• WRITTEN INSTRUCTION: Transcribe every line exactly. Leave the pictures behind.
BEGIN
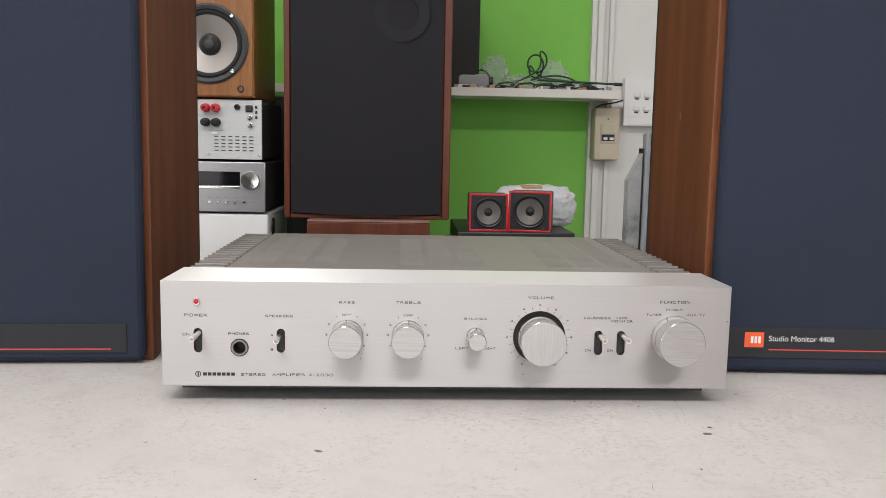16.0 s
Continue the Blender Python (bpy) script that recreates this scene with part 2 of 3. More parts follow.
MAUVE, nt, b = material("dusty_smoked_acrylic", (0.14, 0.105, 0.11), 0.35)
v = coords(nt, (1, 1, 1))
nt.links.new(mix(nt, ramp(nt, noise_tex(nt, v, 22, 6, 0.7), [(0.4, (0, 0, 0)), (0.72, (1, 1, 1))]), (0.065, 0.042, 0.046), (0.20, 0.165, 0.175)), b.inputs["Base Color"])
BAG, nt, b = material("clear_plastic_film", (0.86, 0.88, 0.90), 0.22)
b.inputs["Transmission Weight"].default_value = 0.8
b.inputs["IOR"].default_value = 1.12
WRAP, nt, b = material("bubble_wrap", (0.78, 0.79, 0.82), 0.35)
b.inputs["Transmission Weight"].default_value = 0.25
v = coords(nt, (1, 1, 1))
w = nt.nodes.new("ShaderNodeTexVoronoi")
w.inputs["Scale"].default_value = 110
nt.links.new(v, w.inputs["Vector"])
bump(nt, b, w.outputs["Distance"], 0.6, 0.003)
TAPE = material("tan_tape", (0.50, 0.33, 0.17), 0.45)[0]
MARBLE, nt, b = material("marbled_grey_board", (0.42, 0.43, 0.42), 0.5)
v = coords(nt, (1, 1, 1))
nt.links.new(ramp(nt, noise_tex(nt, v, 17, 7, 0.75), [(0.30, (0.14, 0.14, 0.14)), (0.42, (0.34, 0.35, 0.34)), (0.7, (0.48, 0.49, 0.48))]), b.inputs["Base Color"])
FILM, nt, b = material("crinkled_blue_film", (0.44, 0.52, 0.62), 0.25)
nt.links.new(mix(nt, noise_tex(nt, coords(nt, (1, 1, 1)), 40, 5, 0.7), (0.26, 0.275, 0.295), (0.48, 0.505, 0.53)), b.inputs["Base Color"])
bump(nt, b, noise_tex(nt, coords(nt, (1, 1, 1)), 60, 4), 0.8, 0.004)


# ---- mesh helpers ----
def thing(name, label, category, group="", at=(0, 0, 0), rz=0, kind=""):
    ob = new(name)
    ob.empty_display_size = 0.02
    ob.matrix_world = pose(*at, 0, 0, rz)
    return tagged(ob, label, category, group, kind)


def finish(bm, name, mat, smooth=False):
    bmesh.ops.recalc_face_normals(bm, faces=bm.faces)
    me = bpy.data.meshes.new(name)
    bm.to_mesh(me)
    bm.free()
    me.materials.append(mat)
    if smooth:
        me.shade_smooth()
        me.set_sharp_from_angle(angle=radians(20))
    return me


def part(name, bm, mat, parent=None, label="", smooth=True, at=None):
    """One mesh object, from a bmesh or a ready mesh, under a thing or a part."""
    me = bm if isinstance(bm, bpy.types.Mesh) else finish(bm, name, mat, smooth)
    ob = new(name, me)
    if parent is not None:
        ob.parent = parent
    if at is not None:
        ob.location = at
    return tagged(ob, label)


def rbox(x0, x1, y0, y1, z0, z1, r=0.001, seg=2, bm=None):
    bm = bm or bmesh.new()
    g = bmesh.ops.create_cube(bm, size=1.0)["verts"]
    for q in g:
        q.co = Vector(((x0 + x1) / 2 + q.co.x * (x1 - x0), (y0 + y1) / 2 + q.co.y * (y1 - y0), (z0 + z1) / 2 + q.co.z * (z1 - z0)))
    if r:
        es = list({e for q in g for e in q.link_edges})
        bmesh.ops.bevel(bm, geom=es, offset=r, segments=seg, affect="EDGES", profile=0.5)
    return bm


def lathe(profile, n=48, ridge=0.0, bm=None, cx=0.0, cz=0.0):
    """Turn (radius, y) pairs about the y axis. A third value 1 marks rings that carry the knurling."""
    bm = bm or bmesh.new()
    rings = []
    for p in profile:
        r, y, k = (*p, 0)[:3]
        if r < 1e-7:
            rings.append([bm.verts.new((cx, y, cz))])
            continue
        rings.append([bm.verts.new((cx + (r - ridge * k * (i % 2)) * math.cos(math.tau * i / n), y, cz + (r - ridge * k * (i % 2)) * math.sin(math.tau * i / n))) for i in range(n)])
    for a, c in zip(rings, rings[1:]):
        for i in range(n):
            j = (i + 1) % n
            q = [a[i % len(a)], a[j % len(a)], c[j % len(c)], c[i % len(c)]]
            q = list(dict.fromkeys(q))
            if len(q) > 2:
                bm.faces.new(q)
    return bm


def upright(profile, n=40):
    """Turn (radius, z) pairs about the z axis."""
    bm = lathe(profile, n)
    bmesh.ops.rotate(bm, verts=bm.verts, matrix=Matrix.Rotation(radians(90), 3, "X"))
    return bm


def rod(a, c, r, n=14, bm=None, r2=None):
    """A capped rod from a to c."""
    bm = bm or bmesh.new()
    a, c = Vector(a), Vector(c)
    q = (c - a).to_track_quat("Z", "Y").to_matrix().to_4x4()
    bmesh.ops.create_cone(bm, cap_ends=True, segments=n, radius1=r, radius2=r if r2 is None else r2, depth=(c - a).length, matrix=Matrix.Translation((a + c) / 2) @ q)
    return bm


def tube(points, r, mat, name, parent, n=8):
    """A bent cable through a few points."""
    cu = bpy.data.curves.new(name, "CURVE")
    cu.dimensions, cu.bevel_depth, cu.bevel_resolution = "3D", r, 2
    sp = cu.splines.new("NURBS")
    sp.points.add(len(points) - 1)
    for q, p in zip(sp.points, points):
        q.co = (*p, 1)
    sp.use_endpoint_u, sp.order_u, sp.resolution_u = True, 4, 6
    ob = new(name, cu)
    me = bpy.data.meshes.new_from_object(ob)
    bpy.data.objects.remove(ob)
    me.materials.append(mat)
    me.shade_smooth()
    return part(name, me, mat, parent)


GLYPHS = {}
ROUND = "OC0Q"
ADVANCE = {"I": 0.20, "1": 0.45, "M": 1.12, "W": 1.2, "L": 0.86, "F": 0.88, "E": 0.92, "T": 0.98, "-": 0.5, "/": 0.75, "+": 0.8, "N": 1.0}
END
• EXERCISE SOLUTION:
16.0 s
Continue the Blender Python (bpy) script that recreates this scene with part 2 of 3. More parts follow.
MAUVE, nt, b = material("dusty_smoked_acrylic", (0.14, 0.105, 0.11), 0.35)
v = coords(nt, (1, 1, 1))
nt.links.new(mix(nt, ramp(nt, noise_tex(nt, v, 22, 6, 0.7), [(0.4, (0, 0, 0)), (0.72, (1, 1, 1))]), (0.065, 0.042, 0.046), (0.20, 0.165, 0.175)), b.inputs["Base Color"])
BAG, nt, b = material("clear_plastic_film", (0.86, 0.88, 0.90), 0.22)
b.inputs["Transmission Weight"].default_value = 0.8
b.inputs["IOR"].default_value = 1.12
WRAP, nt, b = material("bubble_wrap", (0.78, 0.79, 0.82), 0.35)
b.inputs["Transmission Weight"].default_value = 0.25
v = coords(nt, (1, 1, 1))
w = nt.nodes.new("ShaderNodeTexVoronoi")
w.inputs["Scale"].default_value = 110
nt.links.new(v, w.inputs["Vector"])
bump(nt, b, w.outputs["Distance"], 0.6, 0.003)
TAPE = material("tan_tape", (0.50, 0.33, 0.17), 0.45)[0]
MARBLE, nt, b = material("marbled_grey_board", (0.42, 0.43, 0.42), 0.5)
v = coords(nt, (1, 1, 1))
nt.links.new(ramp(nt, noise_tex(nt, v, 17, 7, 0.75), [(0.30, (0.14, 0.14, 0.14)), (0.42, (0.34, 0.35, 0.34)), (0.7, (0.48, 0.49, 0.48))]), b.inputs["Base Color"])
FILM, nt, b = material("crinkled_blue_film", (0.44, 0.52, 0.62), 0.25)
nt.links.new(mix(nt, noise_tex(nt, coords(nt, (1, 1, 1)), 40, 5, 0.7), (0.26, 0.275, 0.295), (0.48, 0.505, 0.53)), b.inputs["Base Color"])
bump(nt, b, noise_tex(nt, coords(nt, (1, 1, 1)), 60, 4), 0.8, 0.004)


# ---- mesh helpers ----
def thing(name, label, category, group="", at=(0, 0, 0), rz=0, kind=""):
    ob = new(name)
    ob.empty_display_size = 0.02
    ob.matrix_world = pose(*at, 0, 0, rz)
    return tagged(ob, label, category, group, kind)


def finish(bm, name, mat, smooth=False):
    bmesh.ops.recalc_face_normals(bm, faces=bm.faces)
    me = bpy.data.meshes.new(name)
    bm.to_mesh(me)
    bm.free()
    me.materials.append(mat)
    if smooth:
        me.shade_smooth()
        me.set_sharp_from_angle(angle=radians(20))
    return me


def part(name, bm, mat, parent=None, label="", smooth=True, at=None):
    """One mesh object, from a bmesh or a ready mesh, under a thing or a part."""
    me = bm if isinstance(bm, bpy.types.Mesh) else finish(bm, name, mat, smooth)
    ob = new(name, me)
    if parent is not None:
        ob.parent = parent
    if at is not None:
        ob.location = at
    return tagged(ob, label)


def rbox(x0, x1, y0, y1, z0, z1, r=0.001, seg=2, bm=None):
    bm = bm or bmesh.new()
    g = bmesh.ops.create_cube(bm, size=1.0)["verts"]
    for q in g:
        q.co = Vector(((x0 + x1) / 2 + q.co.x * (x1 - x0), (y0 + y1) / 2 + q.co.y * (y1 - y0), (z0 + z1) / 2 + q.co.z * (z1 - z0)))
    if r:
        es = list({e for q in g for e in q.link_edges})
        bmesh.ops.bevel(bm, geom=es, offset=r, segments=seg, affect="EDGES", profile=0.5)
    return bm


def lathe(profile, n=48, ridge=0.0, bm=None, cx=0.0, cz=0.0):
    """Turn (radius, y) pairs about the y axis. A third value 1 marks rings that carry the knurling."""
    bm = bm or bmesh.new()
    rings = []
    for p in profile:
        r, y, k = (*p, 0)[:3]
        if r < 1e-7:
            rings.append([bm.verts.new((cx, y, cz))])
            continue
        rings.append([bm.verts.new((cx + (r - ridge * k * (i % 2)) * math.cos(math.tau * i / n), y, cz + (r - ridge * k * (i % 2)) * math.sin(math.tau * i / n))) for i in range(n)])
    for a, c in zip(rings, rings[1:]):
        for i in range(n):
            j = (i + 1) % n
            q = [a[i % len(a)], a[j % len(a)], c[j % len(c)], c[i % len(c)]]
            q = list(dict.fromkeys(q))
            if len(q) > 2:
                bm.faces.new(q)
    return bm


def upright(profile, n=40):
    """Turn (radius, z) pairs about the z axis."""
    bm = lathe(profile, n)
    bmesh.ops.rotate(bm, verts=bm.verts, matrix=Matrix.Rotation(radians(90), 3, "X"))
    return bm


def rod(a, c, r, n=14, bm=None, r2=None):
    """A capped rod from a to c."""
    bm = bm or bmesh.new()
    a, c = Vector(a), Vector(c)
    q = (c - a).to_track_quat("Z", "Y").to_matrix().to_4x4()
    bmesh.ops.create_cone(bm, cap_ends=True, segments=n, radius1=r, radius2=r if r2 is None else r2, depth=(c - a).length, matrix=Matrix.Translation((a + c) / 2) @ q)
    return bm


def tube(points, r, mat, name, parent, n=8):
    """A bent cable through a few points."""
    cu = bpy.data.curves.new(name, "CURVE")
    cu.dimensions, cu.bevel_depth, cu.bevel_resolution = "3D", r, 2
    sp = cu.splines.new("NURBS")
    sp.points.add(len(points) - 1)
    for q, p in zip(sp.points, points):
        q.co = (*p, 1)
    sp.use_endpoint_u, sp.order_u, sp.resolution_u = True, 4, 6
    ob = new(name, cu)
    me = bpy.data.meshes.new_from_object(ob)
    bpy.data.objects.remove(ob)
    me.materials.append(mat)
    me.shade_smooth()
    return part(name, me, mat, parent)


GLYPHS = {}
ROUND = "OC0Q"
ADVANCE = {"I": 0.20, "1": 0.45, "M": 1.12, "W": 1.2, "L": 0.86, "F": 0.88, "E": 0.92, "T": 0.98, "-": 0.5, "/": 0.75, "+": 0.8, "N": 1.0}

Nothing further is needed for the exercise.